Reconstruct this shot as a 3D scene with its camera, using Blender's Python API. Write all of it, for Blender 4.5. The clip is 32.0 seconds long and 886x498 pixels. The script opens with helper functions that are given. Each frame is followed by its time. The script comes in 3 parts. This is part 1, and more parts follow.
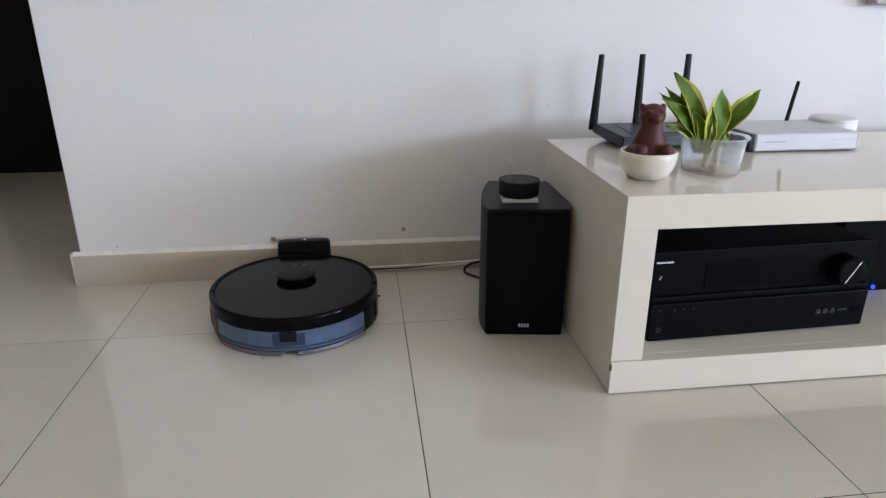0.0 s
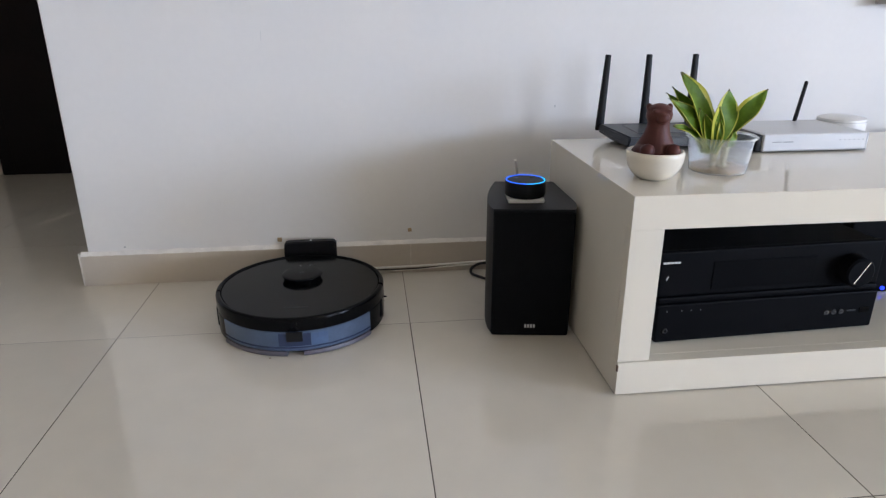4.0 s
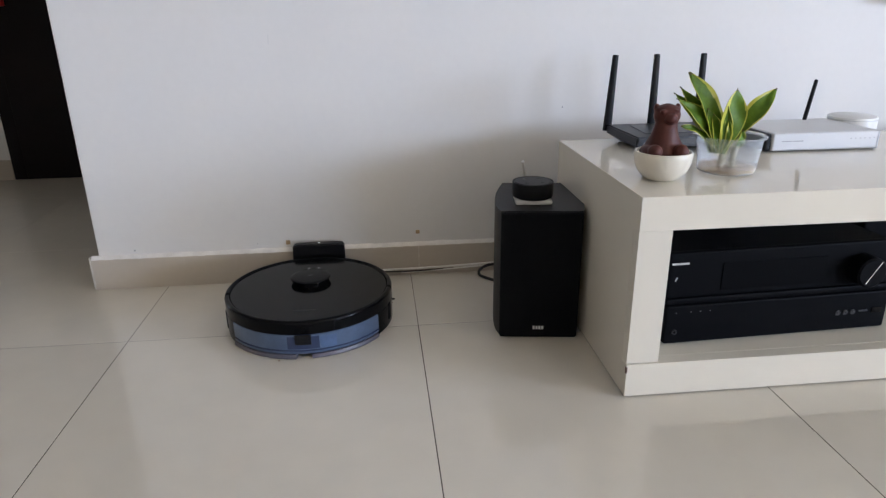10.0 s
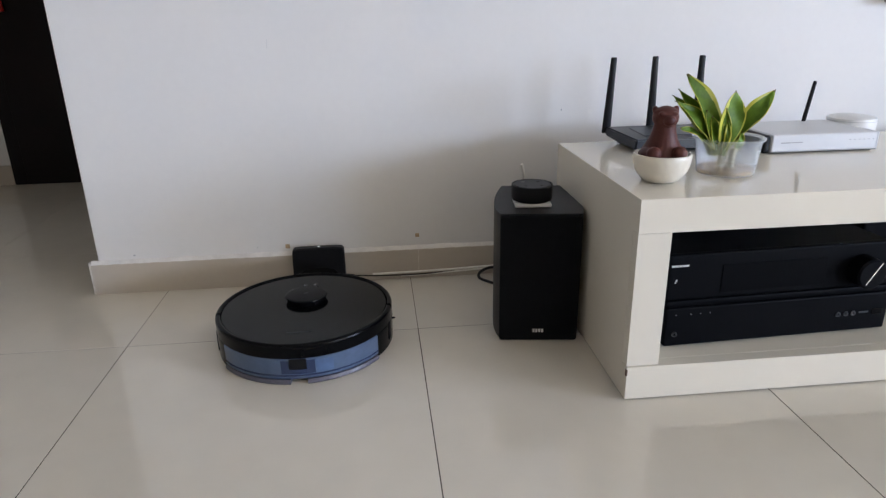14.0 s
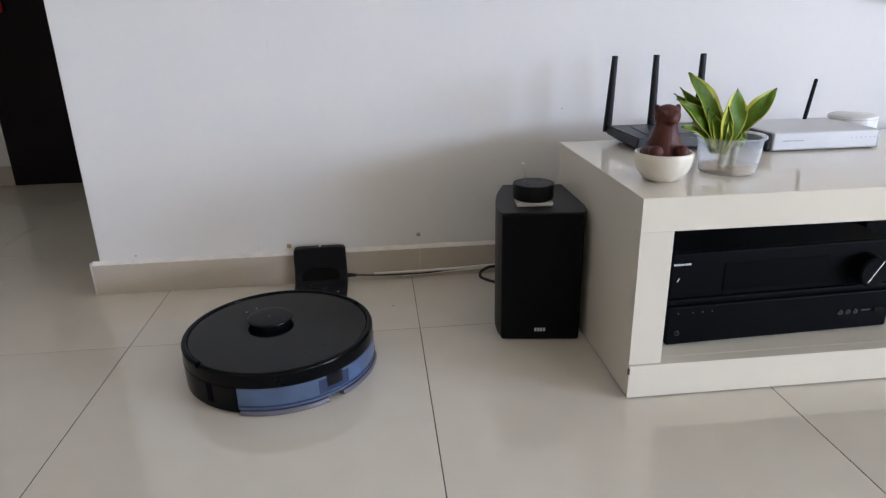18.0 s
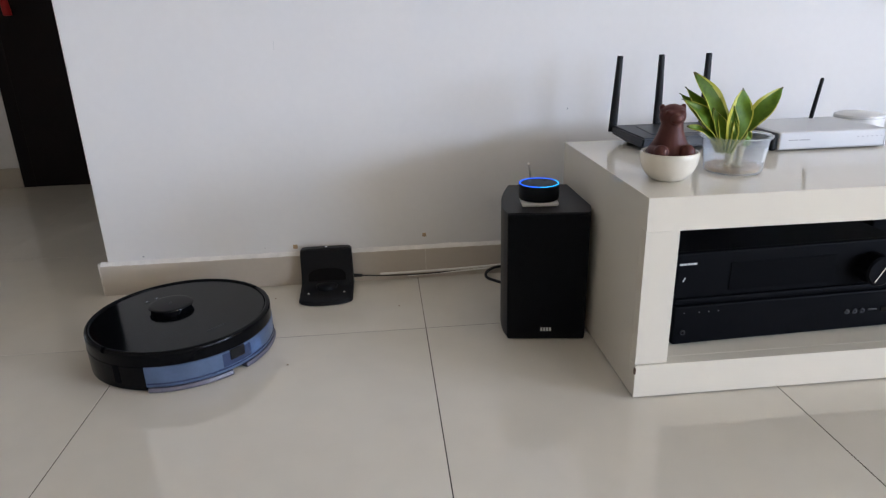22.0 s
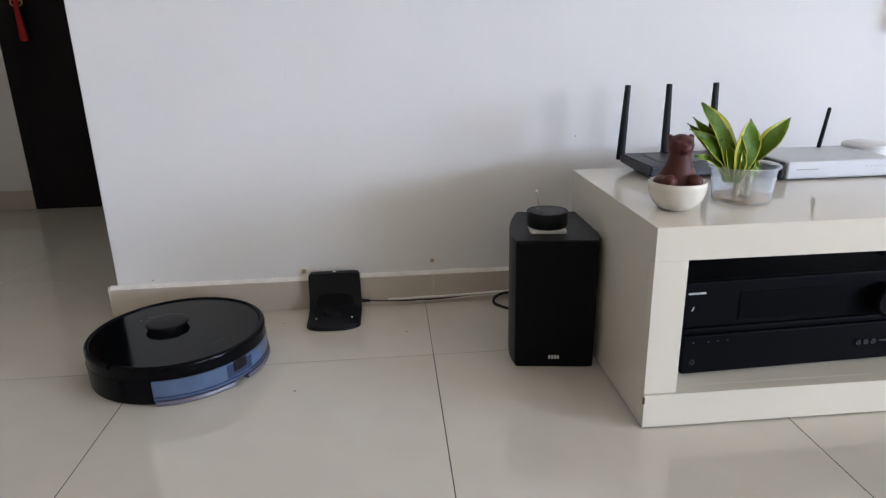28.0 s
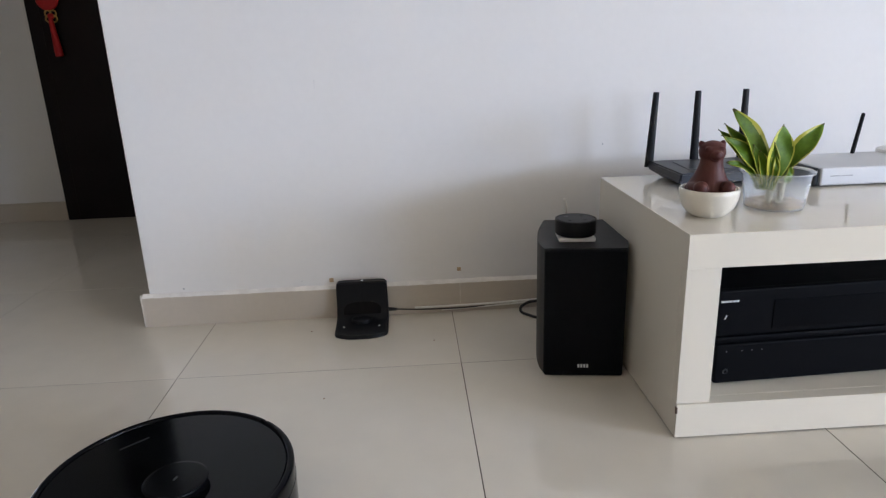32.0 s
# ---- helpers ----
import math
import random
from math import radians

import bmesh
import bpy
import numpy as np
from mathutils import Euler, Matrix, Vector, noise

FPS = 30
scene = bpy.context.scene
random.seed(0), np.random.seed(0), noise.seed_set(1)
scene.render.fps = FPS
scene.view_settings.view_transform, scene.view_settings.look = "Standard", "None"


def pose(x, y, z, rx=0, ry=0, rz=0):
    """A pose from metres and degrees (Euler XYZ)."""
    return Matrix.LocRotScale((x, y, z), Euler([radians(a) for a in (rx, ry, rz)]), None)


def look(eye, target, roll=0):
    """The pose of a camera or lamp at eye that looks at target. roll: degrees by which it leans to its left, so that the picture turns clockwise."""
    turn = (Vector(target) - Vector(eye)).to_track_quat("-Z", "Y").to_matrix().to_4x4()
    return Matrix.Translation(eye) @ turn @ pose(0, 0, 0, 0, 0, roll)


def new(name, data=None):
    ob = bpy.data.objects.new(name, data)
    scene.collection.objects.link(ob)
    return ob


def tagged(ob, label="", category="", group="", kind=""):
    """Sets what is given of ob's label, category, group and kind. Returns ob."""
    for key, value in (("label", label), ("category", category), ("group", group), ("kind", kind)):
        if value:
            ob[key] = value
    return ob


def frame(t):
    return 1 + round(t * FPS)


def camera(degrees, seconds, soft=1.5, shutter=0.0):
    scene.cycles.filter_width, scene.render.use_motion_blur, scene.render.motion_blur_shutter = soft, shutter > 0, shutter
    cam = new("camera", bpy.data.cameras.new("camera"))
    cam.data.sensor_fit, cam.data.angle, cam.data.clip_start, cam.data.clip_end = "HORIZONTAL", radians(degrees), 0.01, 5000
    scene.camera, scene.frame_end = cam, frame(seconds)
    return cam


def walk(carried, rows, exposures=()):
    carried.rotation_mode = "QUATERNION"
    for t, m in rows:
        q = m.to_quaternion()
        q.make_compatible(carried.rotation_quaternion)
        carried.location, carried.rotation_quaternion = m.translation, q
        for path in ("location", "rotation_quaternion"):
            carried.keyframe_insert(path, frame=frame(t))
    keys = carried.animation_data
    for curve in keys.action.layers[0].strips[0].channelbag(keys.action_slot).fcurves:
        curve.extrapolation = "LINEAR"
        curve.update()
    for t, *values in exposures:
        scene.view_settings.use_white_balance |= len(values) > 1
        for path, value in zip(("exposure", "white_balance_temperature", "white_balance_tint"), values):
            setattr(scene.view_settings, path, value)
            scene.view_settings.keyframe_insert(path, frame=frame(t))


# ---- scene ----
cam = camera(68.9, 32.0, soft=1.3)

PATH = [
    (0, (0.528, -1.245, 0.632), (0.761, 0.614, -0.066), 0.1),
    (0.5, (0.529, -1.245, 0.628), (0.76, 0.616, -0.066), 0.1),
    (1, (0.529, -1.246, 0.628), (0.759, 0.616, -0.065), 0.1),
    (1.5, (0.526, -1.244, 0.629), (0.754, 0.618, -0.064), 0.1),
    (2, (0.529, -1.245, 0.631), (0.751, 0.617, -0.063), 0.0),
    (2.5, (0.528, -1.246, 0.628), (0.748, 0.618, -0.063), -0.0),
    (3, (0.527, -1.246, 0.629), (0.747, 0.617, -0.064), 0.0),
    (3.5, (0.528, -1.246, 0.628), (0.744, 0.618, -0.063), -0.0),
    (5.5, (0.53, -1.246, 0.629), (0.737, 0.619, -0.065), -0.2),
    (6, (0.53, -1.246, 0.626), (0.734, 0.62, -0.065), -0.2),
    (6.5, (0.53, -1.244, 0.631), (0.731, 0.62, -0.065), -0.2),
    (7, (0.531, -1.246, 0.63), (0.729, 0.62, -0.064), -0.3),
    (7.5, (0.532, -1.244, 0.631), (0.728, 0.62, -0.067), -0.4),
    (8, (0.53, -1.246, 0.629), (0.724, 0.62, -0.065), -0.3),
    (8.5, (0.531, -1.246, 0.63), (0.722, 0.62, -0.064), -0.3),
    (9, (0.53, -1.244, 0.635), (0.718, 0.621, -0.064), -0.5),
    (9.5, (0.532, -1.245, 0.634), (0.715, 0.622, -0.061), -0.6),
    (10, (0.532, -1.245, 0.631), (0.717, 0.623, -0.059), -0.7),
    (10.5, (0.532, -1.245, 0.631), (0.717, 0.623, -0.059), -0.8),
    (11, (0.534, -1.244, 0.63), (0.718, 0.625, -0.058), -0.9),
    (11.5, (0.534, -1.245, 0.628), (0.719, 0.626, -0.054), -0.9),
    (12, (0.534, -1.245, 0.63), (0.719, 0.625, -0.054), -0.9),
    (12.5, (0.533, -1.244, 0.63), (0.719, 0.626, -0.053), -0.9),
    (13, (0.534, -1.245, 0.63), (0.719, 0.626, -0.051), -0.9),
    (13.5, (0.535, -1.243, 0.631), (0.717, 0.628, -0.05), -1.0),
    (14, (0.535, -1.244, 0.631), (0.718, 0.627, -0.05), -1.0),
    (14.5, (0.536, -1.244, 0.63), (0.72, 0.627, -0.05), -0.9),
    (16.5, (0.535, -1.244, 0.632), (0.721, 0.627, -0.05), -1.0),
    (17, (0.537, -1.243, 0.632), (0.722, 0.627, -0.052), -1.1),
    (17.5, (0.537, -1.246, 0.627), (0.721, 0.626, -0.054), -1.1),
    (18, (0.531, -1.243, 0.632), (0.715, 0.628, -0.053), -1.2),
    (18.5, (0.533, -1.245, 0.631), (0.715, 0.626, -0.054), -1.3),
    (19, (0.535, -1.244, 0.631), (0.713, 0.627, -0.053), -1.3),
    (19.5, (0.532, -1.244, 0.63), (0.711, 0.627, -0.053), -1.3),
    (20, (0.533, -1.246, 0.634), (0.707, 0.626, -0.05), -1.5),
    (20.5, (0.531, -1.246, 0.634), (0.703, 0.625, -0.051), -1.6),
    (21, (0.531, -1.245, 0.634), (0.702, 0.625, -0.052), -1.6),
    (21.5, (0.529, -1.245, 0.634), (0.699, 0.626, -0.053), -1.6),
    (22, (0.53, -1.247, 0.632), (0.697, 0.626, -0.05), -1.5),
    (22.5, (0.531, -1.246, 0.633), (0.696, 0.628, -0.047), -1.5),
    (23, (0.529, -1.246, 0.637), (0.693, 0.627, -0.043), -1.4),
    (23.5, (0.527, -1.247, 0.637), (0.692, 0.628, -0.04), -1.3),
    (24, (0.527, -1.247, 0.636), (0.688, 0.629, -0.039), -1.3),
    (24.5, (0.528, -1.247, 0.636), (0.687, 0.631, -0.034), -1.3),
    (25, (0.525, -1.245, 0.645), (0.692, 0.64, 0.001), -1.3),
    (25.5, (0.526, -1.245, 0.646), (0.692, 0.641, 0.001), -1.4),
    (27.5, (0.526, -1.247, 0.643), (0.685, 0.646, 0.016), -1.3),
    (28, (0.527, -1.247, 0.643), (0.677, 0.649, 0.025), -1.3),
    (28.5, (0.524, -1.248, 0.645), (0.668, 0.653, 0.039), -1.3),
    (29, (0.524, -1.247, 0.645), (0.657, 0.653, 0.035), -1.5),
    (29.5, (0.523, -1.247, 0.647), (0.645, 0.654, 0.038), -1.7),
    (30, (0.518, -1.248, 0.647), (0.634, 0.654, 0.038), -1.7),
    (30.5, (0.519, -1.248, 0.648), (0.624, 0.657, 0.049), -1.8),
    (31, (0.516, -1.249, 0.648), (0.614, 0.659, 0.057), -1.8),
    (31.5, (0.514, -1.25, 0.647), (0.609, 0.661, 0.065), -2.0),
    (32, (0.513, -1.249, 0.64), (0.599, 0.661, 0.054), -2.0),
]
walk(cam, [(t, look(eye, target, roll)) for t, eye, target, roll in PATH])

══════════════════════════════

Extract the lines exactly, please: the first line of the listing, the line with "return 1 + round(t * FPS)", and every line between them, but no pictures.

Reconstruct this shot as a 3D scene with its camera, using Blender's Python API. Write all of it, for Blender 4.5. The clip is 32.0 seconds long and 886x498 pixels. The script opens with helper functions that are given. Each frame is followed by its time. The script comes in 3 parts. This is part 1, and more parts follow.
0.0 s
4.0 s
10.0 s
14.0 s
18.0 s
22.0 s
28.0 s
32.0 s
# ---- helpers ----
import math
import random
from math import radians

import bmesh
import bpy
import numpy as np
from mathutils import Euler, Matrix, Vector, noise

FPS = 30
scene = bpy.context.scene
random.seed(0), np.random.seed(0), noise.seed_set(1)
scene.render.fps = FPS
scene.view_settings.view_transform, scene.view_settings.look = "Standard", "None"


def pose(x, y, z, rx=0, ry=0, rz=0):
    """A pose from metres and degrees (Euler XYZ)."""
    return Matrix.LocRotScale((x, y, z), Euler([radians(a) for a in (rx, ry, rz)]), None)


def look(eye, target, roll=0):
    """The pose of a camera or lamp at eye that looks at target. roll: degrees by which it leans to its left, so that the picture turns clockwise."""
    turn = (Vector(target) - Vector(eye)).to_track_quat("-Z", "Y").to_matrix().to_4x4()
    return Matrix.Translation(eye) @ turn @ pose(0, 0, 0, 0, 0, roll)


def new(name, data=None):
    ob = bpy.data.objects.new(name, data)
    scene.collection.objects.link(ob)
    return ob


def tagged(ob, label="", category="", group="", kind=""):
    """Sets what is given of ob's label, category, group and kind. Returns ob."""
    for key, value in (("label", label), ("category", category), ("group", group), ("kind", kind)):
        if value:
            ob[key] = value
    return ob


def frame(t):
    return 1 + round(t * FPS)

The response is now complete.